My favorites are gingerbread men, hobby horses, Christmas trees, angels, sleighs, bells. A candy cane can be made by twisting two “snakes” together with the colors already mixed into the dough. The pastel colors in mine didn’t even fade. An ornament is nice to give to friends. Everyone loves an unexpected gift! A box of these handmade ornaments makes a nice wedding gift, since most newlyweds don’t have ornaments when they get married.
Sheri
I done the applesauce and cinnamon ornaments before. Those are fun. This recipe for ceramic ornaments looks like fun! Maybe we can make these too! My little ones can make gifts with these! What fun!
Thank you for sharing!
Mary b
The cinnamon ornaments smell good enough to eat, but don’t! They don’t taste good! I made a few that looked like cookies, intending to put them on a plate and scent my living room Chritmasy. A friend came over, and spying them snatched one up. I explained it wasn’t cookies but to make the room smell good. He gave me a look that said “That’s a ridiculous explanation. You’re just saving them, and I’m having one!” He took a bite and it looked like his mouth turned inside out!
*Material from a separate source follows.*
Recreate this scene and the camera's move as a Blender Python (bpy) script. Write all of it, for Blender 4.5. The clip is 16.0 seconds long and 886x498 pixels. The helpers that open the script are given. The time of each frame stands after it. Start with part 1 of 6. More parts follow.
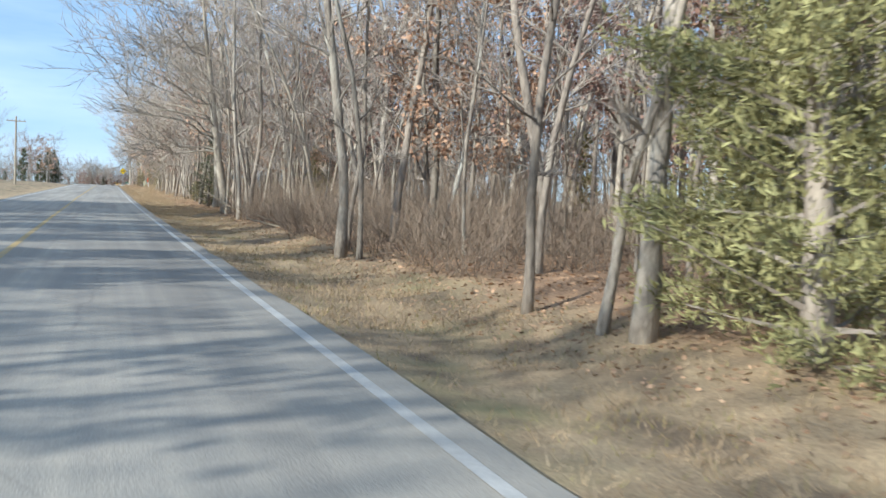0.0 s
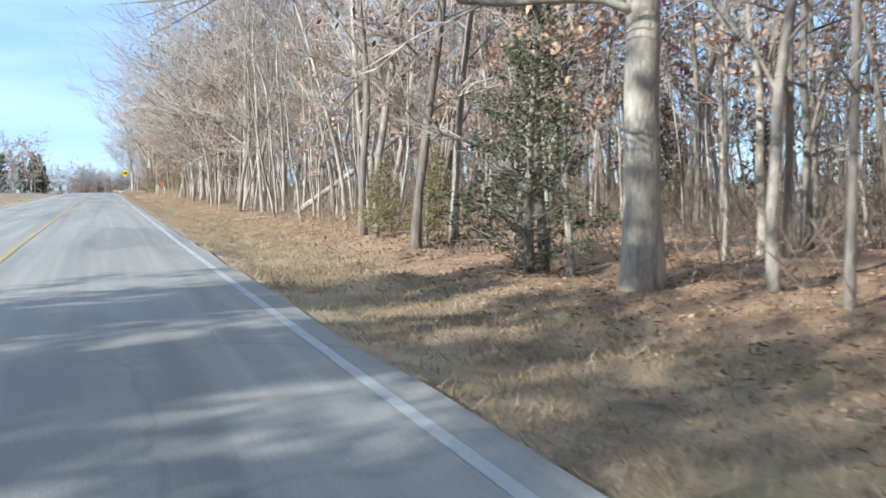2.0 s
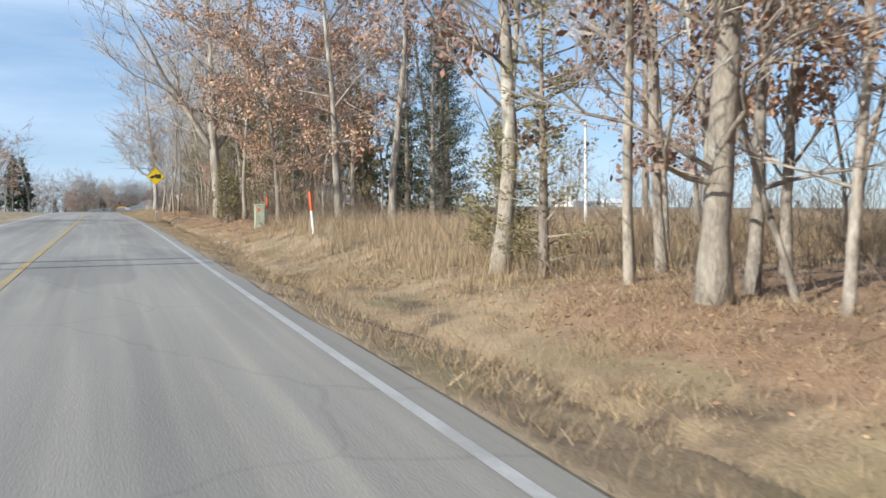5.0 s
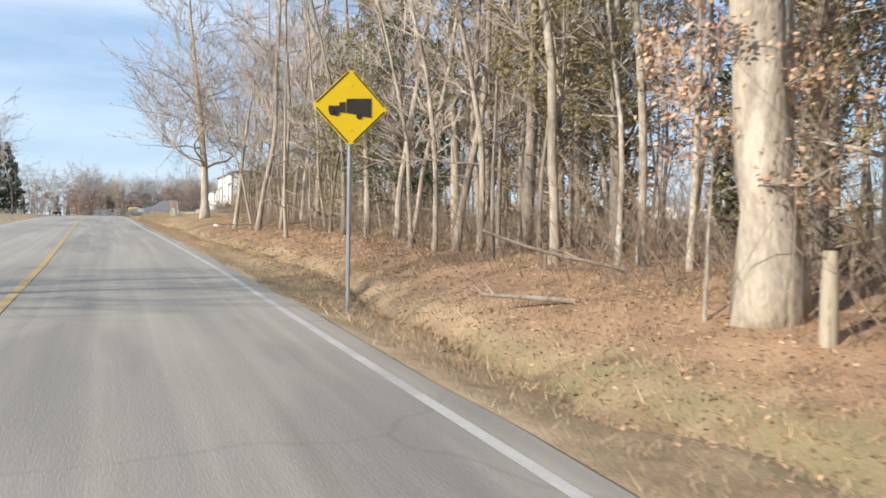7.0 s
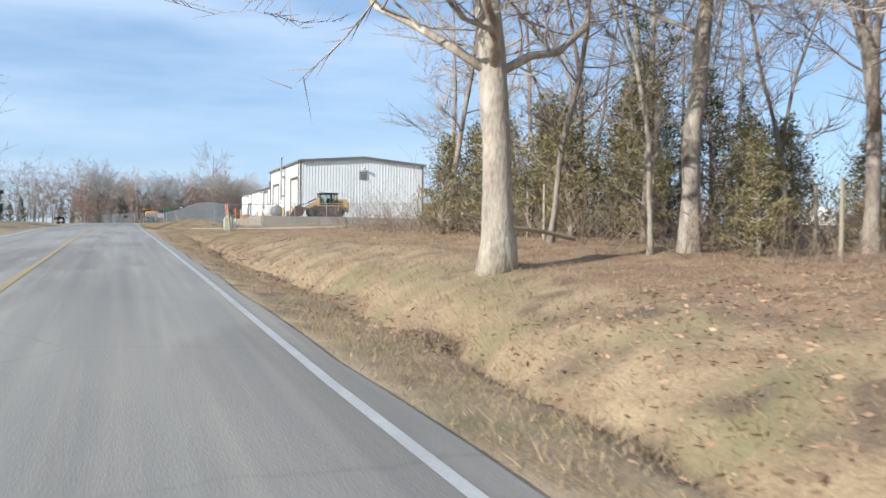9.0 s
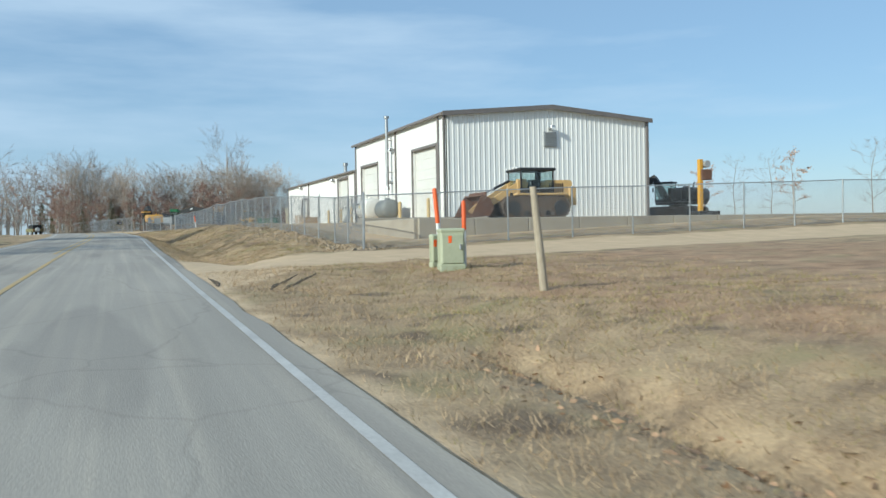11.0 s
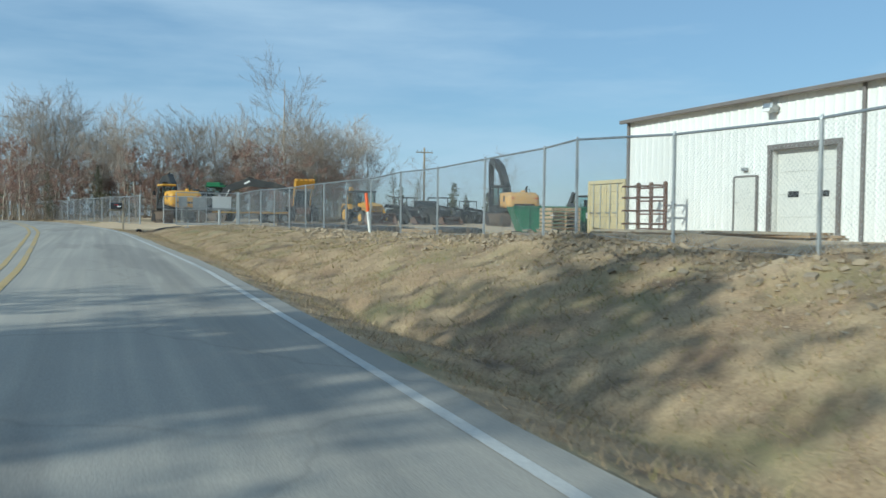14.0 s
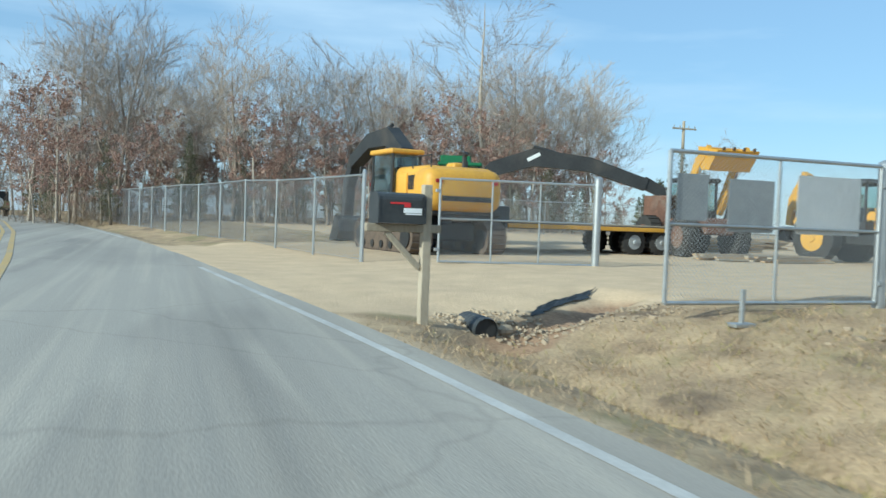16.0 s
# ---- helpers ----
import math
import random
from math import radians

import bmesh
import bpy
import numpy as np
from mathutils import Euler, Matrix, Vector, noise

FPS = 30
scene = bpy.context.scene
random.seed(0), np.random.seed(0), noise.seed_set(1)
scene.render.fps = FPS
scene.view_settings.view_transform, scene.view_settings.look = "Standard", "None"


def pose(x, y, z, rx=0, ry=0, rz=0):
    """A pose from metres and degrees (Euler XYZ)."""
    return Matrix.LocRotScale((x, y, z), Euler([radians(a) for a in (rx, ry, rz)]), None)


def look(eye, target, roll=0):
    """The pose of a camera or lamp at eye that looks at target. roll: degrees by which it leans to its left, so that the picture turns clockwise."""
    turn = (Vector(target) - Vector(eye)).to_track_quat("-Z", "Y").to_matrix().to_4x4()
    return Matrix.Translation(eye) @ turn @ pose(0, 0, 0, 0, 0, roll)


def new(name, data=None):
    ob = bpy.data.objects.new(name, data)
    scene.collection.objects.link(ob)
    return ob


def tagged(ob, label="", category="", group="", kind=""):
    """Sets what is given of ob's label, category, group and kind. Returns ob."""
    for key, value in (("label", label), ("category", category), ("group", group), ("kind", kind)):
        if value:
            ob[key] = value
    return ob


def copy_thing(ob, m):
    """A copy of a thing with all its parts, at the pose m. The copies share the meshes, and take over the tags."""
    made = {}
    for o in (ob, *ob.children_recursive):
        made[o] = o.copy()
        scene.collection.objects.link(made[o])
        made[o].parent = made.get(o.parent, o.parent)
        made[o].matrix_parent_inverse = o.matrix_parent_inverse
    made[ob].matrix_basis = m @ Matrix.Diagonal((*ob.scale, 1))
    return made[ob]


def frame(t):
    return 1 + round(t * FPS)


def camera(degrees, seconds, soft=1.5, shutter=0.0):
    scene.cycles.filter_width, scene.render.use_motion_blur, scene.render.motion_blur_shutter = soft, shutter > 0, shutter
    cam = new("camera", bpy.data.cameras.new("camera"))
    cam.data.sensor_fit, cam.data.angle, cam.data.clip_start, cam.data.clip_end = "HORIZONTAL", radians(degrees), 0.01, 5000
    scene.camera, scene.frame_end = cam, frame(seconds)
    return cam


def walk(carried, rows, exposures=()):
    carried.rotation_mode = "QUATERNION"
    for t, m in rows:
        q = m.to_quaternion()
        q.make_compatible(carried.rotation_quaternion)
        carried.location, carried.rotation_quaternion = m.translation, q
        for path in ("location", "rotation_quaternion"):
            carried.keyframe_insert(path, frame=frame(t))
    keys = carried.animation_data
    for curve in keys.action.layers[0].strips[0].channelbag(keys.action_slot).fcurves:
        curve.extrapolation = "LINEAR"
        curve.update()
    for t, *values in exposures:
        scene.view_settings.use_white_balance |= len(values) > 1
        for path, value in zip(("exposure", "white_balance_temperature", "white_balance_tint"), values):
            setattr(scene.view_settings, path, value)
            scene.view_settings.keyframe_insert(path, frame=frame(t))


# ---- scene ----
# camera and its drive along the road
cam = camera(56.0, 16.0, soft=1.5, shutter=0.06)
PATH = [
    (0.0, -0.003, 0.000, 1.349, 88.14, -1.95, -22.17),
    (0.5, -0.007, 10.127, 1.691, 87.90, -1.20, -22.17),
    (1.0, -0.008, 20.245, 2.025, 87.58, -0.25, -22.14),
    (1.5, -0.012, 30.377, 2.360, 87.30, 0.70, -22.14),
    (2.0, 0.016, 40.474, 2.714, 87.36, 1.07, -22.32),
    (2.5, 0.015, 50.658, 3.090, 87.80, 0.89, -22.30),
    (3.0, 0.010, 60.885, 3.465, 87.99, 0.66, -22.39),
    (3.5, 0.000, 71.141, 3.840, 88.16, 0.49, -22.39),
    (4.0, -0.001, 81.391, 4.216, 88.35, 0.39, -22.38),
    (4.5, 0.001, 91.637, 4.594, 88.54, 0.34, -22.34),
    (5.0, 0.008, 101.878, 4.975, 88.67, 0.29, -22.27),
    (5.5, 0.017, 112.114, 5.361, 88.70, 0.19, -22.13),
    (6.0, 0.025, 122.338, 5.751, 88.78, 0.01, -22.14),
    (6.5, -0.010, 132.593, 6.127, 88.93, -0.40, -21.93),
    (7.0, -0.047, 142.815, 6.486, 89.01, -0.81, -21.86),
    (7.5, -0.027, 153.014, 6.828, 89.08, -0.92, -21.77),
    (8.0, -0.001, 163.196, 7.161, 89.14, -0.85, -21.63),
    (8.5, 0.014, 173.382, 7.492, 89.13, -0.79, -21.38),
    (9.0, 0.010, 183.588, 7.812, 89.09, -0.58, -21.11),
    (9.5, 0.003, 193.771, 8.113, 89.10, -0.25, -20.72),
    (10.0, -0.001, 203.926, 8.390, 89.00, 0.22, -20.84),
    (10.5, -0.003, 214.050, 8.648, 88.85, 0.71, -21.18),
    (11.0, -0.005, 224.139, 8.889, 88.70, 1.09, -21.57),
    (11.5, -0.003, 234.185, 9.116, 88.58, 1.22, -21.81),
    (12.0, 0.010, 244.197, 9.327, 88.32, 1.09, -21.98),
    (12.5, 0.005, 254.232, 9.516, 88.21, 0.59, -22.05),
    (13.0, -0.037, 264.272, 9.670, 88.08, 0.29, -22.19),
    (13.5, -0.113, 274.208, 9.813, 88.04, -0.19, -22.25),
    (14.0, -0.229, 284.043, 9.943, 87.96, -0.61, -22.47),
    (14.5, -0.447, 293.956, 10.062, 87.92, -0.89, -22.73),
    (15.0, -0.793, 303.916, 10.169, 87.83, -1.23, -22.67),
    (15.5, -1.219, 313.930, 10.273, 87.81, -1.61, -21.37),
    (16.0, -1.837, 323.957, 10.388, 87.93, -2.12, -18.76),
]
EXPOSURES = [(0.0, 0.66, 5400, 3), (0.5, 0.66, 5050, 3), (1.5, 0.86, 5050, 3), (2.1, 0.84, 5250, 4), (2.6, 0.62, 5450, 5), (3.0, 0.52, 5550, 5), (5.3, 0.40, 5650, 7), (6.2, 0.48, 6000, 9), (7.0, 0.60, 6050, 9), (8.0, 0.46, 5650, 6), (9.2, 0.42, 5600, 7), (11.4, 0.07, 5480, -4), (12.0, -0.04, 5200, -6), (12.5, -0.12, 5150, -7), (13.0, -0.14, 5180, -7), (14.4, 0.06, 5300, -7), (15.2, 0.28, 5250, -7), (16.0, 0.34, 5270, -7)]
walk(cam, [(t, pose(*v)) for t, *v in PATH], EXPOSURES)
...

He swears to this day that I forgot the sugar. He just can’t wrap his head around the idea that they weren’t cookies but a type of potpourri ornament! Lol!!!
Jill
That is too funny. Bet he listens to you next time. :)
Bea
Those cinnamon ornaments smell so good. I made them last Christmas and gave a few to an older woman from Church who is in her middle 80’s and she just loved them. They reminded her of her childhood and her mother’s handmade christmases.
Chris
Do you let the salt ceramic ornaments just dry at room temperature? Thanks for sharing – will be making these this weekend with the grandkids.
Jill
Yes you do.
Mary Jane
One year a friend of mine made me a cross ornament, using edible small twisted snack pretzels as building blocks. She hot glued the pretzels together in a cross shape with a hot glue gun, then finished it off with a ribbon trim. I held up for quite a few years. I guess a person could make a completely edible ornament, by using hot melted sugar as glue, and dipping the individual pretzels in the candy syrup along the edges to be joined. This has to be done with caution, as hot melted sugar can be very dangerous. Don’t try this when you have the kids around. If you have any experience making homemade brittle or hard crack candy, you should be able to do this. Have everything ready ahead of time, (including a well oiled cookie sheet to lay your ornament on to cool) and melt a small amount of sugar in an open heavy frying pan, over medium heat. Stir the sugar constantly until all of it is melted into a liquid and turns golden brown. Turn the heat down super low, and work quickly to dip the edges of the pretzels where you want them to join another pretzel as a building block. Do one join at a time and allow the “glue” to cool a bit, before moving onto the next building block. It is easiest to assemble the cross flat on the cookie sheet. When the ornament is totally cooled, it will lift off of the cookie sheet in one piece if the sheet was properly oiled.
Nicole
How long does it take for the salt ornaments to harden
Jill
It takes about a week to air dry or about 10 mins. in a 180 degree oven. They are dry when when you tap them and they sound hollow. They might turn slightly brown if you bake in the oven or you could do a combination. Let them air dry for a few days then finish in the oven.
Brenda
We were cleaning out my great-grandmother’s house after she passed away and found a shoe box in the very back corner of her guest room closet of some salt ornaments that we (my 3 cousins, sister and I) had made but had never decorated. I think I was 5 or 6 when we made them. We all remember making the ornaments but they took “forever” to dry so grandma put them up to decorate after Christmas and they were forgotten. Anyway, approximately 35 years later we finally decorated our ornaments. My boys hung mine front & center of the Christmas tree and think it is cool that I finally got to paint my ornament…they are 13 & 16.